Amazon Route 53 DNS Round Robin Was a Win
If you’ve ever used the Internet, you’ve used the Domain Name System, or DNS, whether you realize it or not. A DNS is a service whose main job is to convert a user friendly domain name like “loggly.com” into an Internet Protocol (IP) address like 18.104.22.168 that computers use to identify each other on the network. In Amazon EC2, Amazon Route 53 is an “authoritative DNS” system, meaning that it provides an update mechanism that developers use to manage their public DNS names. It then answers DNS queries, translating domain names into IP address so computers can communicate with each other.
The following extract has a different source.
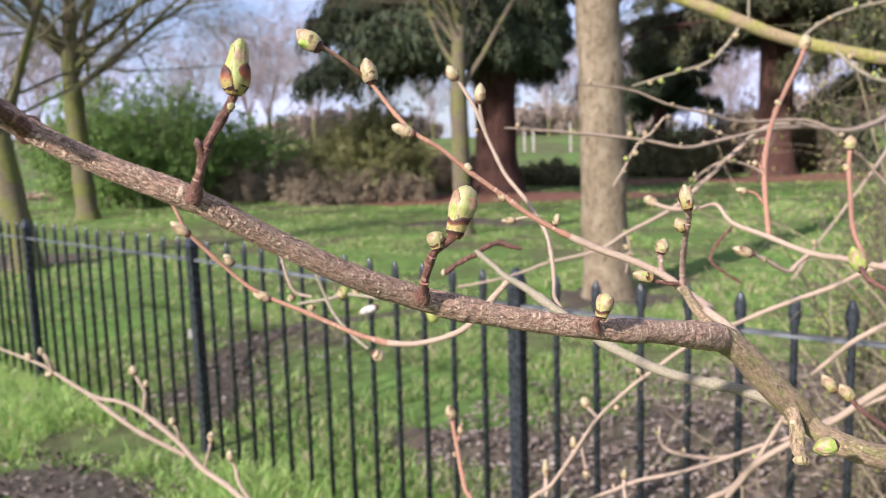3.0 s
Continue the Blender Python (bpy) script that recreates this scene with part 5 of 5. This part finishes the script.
twig_e = tagged(stem("budding_twig", [(0.12, 1.35, -0.05, 0.009), (0.08, 1.37, 0.6, 0.008), (-0.156, 1.42, 0.86, 0.00499), (-0.262, 1.46, 0.943, 0.00483), (-0.321, 1.48, 0.977, 0.00459), (-0.361, 1.49, 1.019, 0.00429), (-0.422, 1.5, 1.067, 0.00399), (-0.461, 1.5, 1.088, 0.00366), (-0.506, 1.5, 1.099, 0.00333), (-0.574, 1.51, 1.138, 0.00302), (-0.599, 1.51, 1.154, 0.00268), (-0.66, 1.52, 1.175, 0.00202), (-0.7, 1.52, 1.192, 0.00202)], BARK_TAN, None, 10, 0.1, (0.3, 0.5, 0.65, 0.8), 0.25), label="pale tan twig low before the fence with small buds", category="branch", group="budding branches")
for c in ([(-0.3510, 1.4900, 0.9950, 0.00412), (-0.4300, 1.4900, 1.0400, 0.00367), (-0.4870, 1.5000, 1.0780, 0.00369), (-0.5110, 1.5000, 1.1020, 0.00369)], [(-0.4220, 1.5000, 1.0670, 0.00323), (-0.4120, 1.4900, 1.1060, 0.00321), (-0.4230, 1.4900, 1.1310, 0.00275), (-0.4270, 1.4900, 1.1410, 0.00275)], [(-0.5760, 1.5100, 1.1400, 0.00326), (-0.5770, 1.5000, 1.1610, 0.00277), (-0.5860, 1.5000, 1.1750, 0.00277)], [(-0.3590, 1.4900, 1.0190, 0.00229), (-0.3580, 1.4800, 1.0430, 0.00227), (-0.3650, 1.4800, 1.0560, 0.00227)], [(-0.3160, 1.4800, 0.9770, 0.00227), (-0.3030, 1.4700, 1.0110, 0.00226), (-0.2980, 1.4700, 1.0290, 0.00226)]):
    stem("spur", c, BARK_TAN, twig_e, 8, 0.12, (0.4, 0.8), 0.3)
for b, t, r in [((-0.6940, 1.5200, 1.1890), (-0.7160, 1.5200, 1.2040), 0.00704),
    ((-0.6110, 1.5100, 1.1640), (-0.6230, 1.5100, 1.1740), 0.00465),
    ((-0.5870, 1.5000, 1.1720), (-0.5910, 1.5000, 1.1860), 0.00508),
    ((-0.5770, 1.5100, 1.1370), (-0.5930, 1.5100, 1.1350), 0.00465),
    ((-0.4260, 1.4900, 1.1380), (-0.4320, 1.4900, 1.1540), 0.00733),
    ((-0.4110, 1.4900, 1.1160), (-0.4070, 1.4900, 1.1290), 0.00458),
    ((-0.3640, 1.4800, 1.0530), (-0.3670, 1.4800, 1.0670), 0.00591),
    ((-0.2980, 1.4700, 1.0260), (-0.2960, 1.4700, 1.0450), 0.00632),
    ((-0.2600, 1.4500, 1.0010), (-0.2620, 1.4500, 1.0200), 0.00622)]:
    small_bud(twig_e, b, t, r)
stem("spur", [(-0.1770, 1.4300, 0.8740, 0.00350), (-0.2400, 1.4400, 0.9540, 0.00308), (-0.2540, 1.4500, 0.9890, 0.00266), (-0.2600, 1.4500, 1.0040, 0.00266)], BARK_TAN, twig_e, 8, 0.1, (0.4, 0.8), 0.25)
twig_f = tagged(stem("budding_twig", [(0.15, 1.22, -0.05, 0.007), (0.16, 1.22, 0.5, 0.006), (0.1430, 1.2200, 0.9710, 0.00421), (0.1250, 1.2700, 1.0340, 0.00369), (0.1140, 1.3000, 1.0870, 0.00304), (0.1090, 1.3100, 1.1180, 0.00307)], BARK_RED, None, 8, 0.1, (0.4, 0.7), 0.25), label="thin reddish upright shoot with pale buds", category="branch", group="budding branches")
stem("spur", [(0.1150, 1.3000, 1.0830, 0.00190), (0.1200, 1.3000, 1.0990, 0.00190)], BARK_RED, twig_f, 8)
for c in ([(0.2400, 1.3000, 0.9370, 0.00344), (0.2430, 1.3200, 0.9940, 0.00311), (0.2430, 1.3300, 1.0210, 0.00314)], [(0.3680, 1.3500, 0.9190, 0.00320), (0.3660, 1.3700, 0.9700, 0.00285), (0.3660, 1.3800, 0.9950, 0.00288)]):
    stem("spur", c, BARK_TAN, twig_f, 8, 0.1, (0.4, 0.8), 0.25)
for b, t, r in [((0.1100, 1.3100, 1.1160), (0.1040, 1.3100, 1.1370), 0.00728),
    ((0.1200, 1.3000, 1.0970), (0.1230, 1.3000, 1.1150), 0.00418),
    ((0.1130, 1.3000, 1.0640), (0.1100, 1.3000, 1.0720), 0.00342)] + [((0.2430, 1.3300, 1.0180), (0.2430, 1.3300, 1.0470), 0.00511),
    ((0.3660, 1.3800, 0.9920), (0.3680, 1.3800, 1.0130), 0.00616)]:
    small_bud(twig_f, b, t, r)

bough = tagged(stem("bough", [(-0.12, 2.7, 2.304, 0.01325), (0.156, 2.65, 2.185, 0.01475), (0.291, 2.62, 2.145, 0.01573), (0.407, 2.6, 2.072, 0.01733), (0.551, 2.55, 1.973, 0.01753), (0.673, 2.5, 1.91, 0.01716), (0.79, 2.45, 1.851, 0.01786), (0.967, 2.4, 1.763, 0.01693), (1.121, 2.35, 1.711, 0.01654), (1.3, 2.3, 1.667, 0.01716), (1.407, 2.25, 1.641, 0.01774), (1.574, 2.1, 1.608, 0.01825), (2.8, 1.9, 1.6, 0.034), (3.3, 1.75, 0.8, 0.045), (3.45, 1.7, -0.05, 0.055)], MOSS_BOUGH, None, 16, 0.10, (0.5, 0.9), 0.12), label="yellow-green mossy bough arching above the fence", category="branch")
stem("branch", [(0.771, 2.45, 1.863, 0.01083), (0.759, 2.5, 1.928, 0.00941), (0.707, 2.5, 1.958, 0.00885), (0.645, 2.52, 1.953, 0.00781), (0.59, 2.5, 1.913, 0.00664)], MOSS_BOUGH, bough, 12, 0.1, (0.0,), 0.2)
for c in ([(0.34, 2.6, 2.106, 0.00636), (0.258, 2.65, 2.113, 0.00531), (0.12, 2.7, 2.126, 0.00481), (-0.058, 2.75, 2.133, 0.00491), (-0.207, 2.8, 2.117, 0.00501), (-0.397, 2.85, 2.079, 0.00383)], [(0.624, 2.5, 1.938, 0.00443), (0.658, 2.5, 2.027, 0.00443), (0.725, 2.5, 2.083, 0.00443), (0.808, 2.5, 2.116, 0.00443), (0.995, 2.55, 2.187, 0.00452)], [(0.881, 2.43, 1.802, 0.00537), (0.822, 2.4, 1.736, 0.00476), (0.773, 2.4, 1.697, 0.00424), (0.661, 2.4, 1.667, 0.00318), (0.582, 2.4, 1.645, 0.00265)], [(0.894, 2.42, 1.809, 0.0032), (0.895, 2.42, 1.88, 0.0032), (0.912, 2.42, 1.943, 0.00267), (0.929, 2.42, 2.054, 0.00267)], [(0.791, 2.45, 1.886, 0.00487), (0.922, 2.45, 1.905, 0.00487), (1.065, 2.4, 1.914, 0.00476), (1.203, 2.35, 1.939, 0.00517), (1.302, 2.3, 1.968, 0.00556), (1.409, 2.25, 1.996, 0.00592), (1.667, 2.2, 2.052, 0.00673)], [(0.624, 2.5, 1.954, 0.00443), (0.645, 2.5, 2.019, 0.00443), (0.708, 2.5, 2.079, 0.00443), (0.792, 2.5, 2.114, 0.00443), (0.942, 2.5, 2.104, 0.00498), (1.138, 2.45, 2.07, 0.00487), (1.261, 2.4, 2.054, 0.00529), (1.472, 2.35, 2.027, 0.0062), (1.73, 2.3, 2.001, 0.00656)], [(1.007, 2.38, 1.744, 0.00472), (1.08, 2.4, 1.796, 0.00424), (1.171, 2.42, 1.83, 0.00427), (1.32, 2.45, 1.858, 0.00379), (1.454, 2.45, 1.881, 0.00325)], [(1.089, 2.35, 1.718, 0.00465), (1.144, 2.3, 1.652, 0.00404), (1.211, 2.28, 1.627, 0.004), (1.287, 2.25, 1.638, 0.00345), (1.349, 2.25, 1.652, 0.00296)]):
    stem("branch", c, BARK_GREY, bough, 8, 0.1, (0.3, 0.6), 0.2)
    along_buds(bough, c, 7, 0.0055, len(c), 0.1, 0.98, 0.6)
bough_b = tagged(stem("bough", [(1.155, 2.6, 2.219, 0.00809), (1.331, 2.6, 2.125, 0.00809), (1.445, 2.55, 2.085, 0.00849), (1.568, 2.5, 2.055, 0.00885), (1.846, 2.45, 2.025, 0.00974), (3.2, 2.1, 1.9, 0.02), (3.5, 1.85, 0.9, 0.03), (3.6, 1.8, -0.05, 0.035)], MOSS_BOUGH, None, 12, 0.1), label="thin mossy bough higher up", category="branch")

tangle = tagged(stem("grey_branch", [(0.118, 1.5, 1.273, 0.00164), (0.173, 1.5, 1.282, 0.00188), (0.23, 1.52, 1.293, 0.00214), (0.268, 1.53, 1.305, 0.0024), (0.355, 1.55, 1.321, 0.00293), (0.407, 1.57, 1.347, 0.00322), (0.491, 1.6, 1.384, 0.00354), (0.559, 1.63, 1.433, 0.00388), (0.615, 1.65, 1.479, 0.0042), (0.678, 1.68, 1.519, 0.00456), (0.753, 1.72, 1.521, 0.00496), (0.873, 1.8, 1.508, 0.00551), (0.978, 1.9, 1.523, 0.00618), (1.074, 2.0, 1.55, 0.00687), (1.3, 2.15, 1.645, 0.00817)], BARK_TAN, None, 12, 0.1, (0.3, 0.5, 0.65), 0.15), label="grey forking branch with thin side twigs and pale buds", category="branch")
for n, c in enumerate(([(0.196, 1.4, 1.527, 0.00151), (0.301, 1.45, 1.517, 0.00225), (0.414, 1.5, 1.504, 0.00258), (0.493, 1.53, 1.489, 0.00288), (0.563, 1.58, 1.498, 0.00299), (0.664, 1.65, 1.514, 0.00315), (0.749, 1.71, 1.518, 0.00328)], [(0.311, 1.45, 1.59, 0.00135), (0.398, 1.5, 1.582, 0.00188), (0.467, 1.53, 1.558, 0.00216), (0.542, 1.57, 1.543, 0.00248), (0.615, 1.62, 1.529, 0.00257), (0.744, 1.7, 1.53, 0.00299), (0.804, 1.72, 1.514, 0.00303), (0.871, 1.75, 1.467, 0.00281), (0.918, 1.78, 1.433, 0.00287), (1.006, 1.8, 1.351, 0.00319)], [(0.452, 1.5, 1.538, 0.00164), (0.432, 1.5, 1.514, 0.00164), (0.412, 1.5, 1.499, 0.00188), (0.386, 1.5, 1.454, 0.00164), (0.372, 1.5, 1.432, 0.00141)], [(1.024, 1.95, 1.529, 0.00382), (1.008, 1.9, 1.478, 0.00371), (0.954, 1.85, 1.43, 0.0033), (0.896, 1.8, 1.384, 0.0029), (0.83, 1.75, 1.33, 0.00253), (0.771, 1.7, 1.285, 0.00217), (0.732, 1.68, 1.242, 0.00188)], [(0.506, 1.62, 1.381, 0.0018), (0.517, 1.62, 1.406, 0.00205), (0.546, 1.62, 1.443, 0.00205), (0.589, 1.63, 1.461, 0.00207), (0.631, 1.64, 1.454, 0.00183), (0.661, 1.64, 1.438, 0.00157)], [(0.407, 1.57, 1.347, 0.00149), (0.409, 1.56, 1.319, 0.00147), (0.402, 1.55, 1.282, 0.00122)], [(0.535, 1.58, 1.544, 0.0015), (0.545, 1.58, 1.52, 0.00175), (0.615, 1.62, 1.497, 0.0018), (0.678, 1.66, 1.501, 0.00185)])):
    stem("branch", c, BARK_TAN, tangle, 8, 0.1, (0.3, 0.6), 0.2)
    along_buds(tangle, c, 7, 0.0034, 90 + n, 0.02, 0.95, 0.4)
There are bunch of of routing mechanisms available with Route 53 DNS, as pointed out in its Developer Guide. Round robin is pretty basic load balancing, but it works well for us from an efficiency standpoint. We use weighted routing with equal weighting, which converts it into simple round robin. When a request is sent through DNS Route 53, it gets to the socket of the server sitting behind it right away, so there is no performance impact in collecting the log events.
Failover Checks Provide Fault Tolerance
Since the key goal for the collector is to implement our “no logs left behind” policy, we take advantage of Route 53 failover health checks. If there is an issue with a collector, Route 53 automatically takes it out of the service; our customers won’t see any impact. When we have to add more collectors, we can do so seamlessly. When a collector goes out of service, it goes out of the DNS rotation. We have collectors provisioned behind the DNS in different AZs. Route 53 routing works across the AZ, so whenever there is an outage in one AZ, data will go to the collectors running in different AZs. Thus we gain the ability to scale across zones, and we’re protected from faults in case we hit issues with an AZ.
Route 53 DNS Optimizes Inbound Traffic
Route 53 detects and resolves our collector IP so data can go straight to collectors without any overhead. It leverages the high-performance collector software we have built and doesn’t have to go through load balancing latencies.
No Pre-Warmup Required with Route 53
Finally, Route 53 is more graceful about handing the unpredictable log event bursts that start coming with no notice.
Summary: Route 53 Makes Good Sense for Application with High, Unpredictable Loads
Route 53 turned out to be the best way for Loggly to take advantage of our high-performance collectors given our huge log volumes, unpredictable variations, and constant growth in our business. It aligns with the collectors’ core purposes: To collect data at network line speed with zero loss, and it allows us to benefit from the elasticity of all of the AWS services we use at Loggly.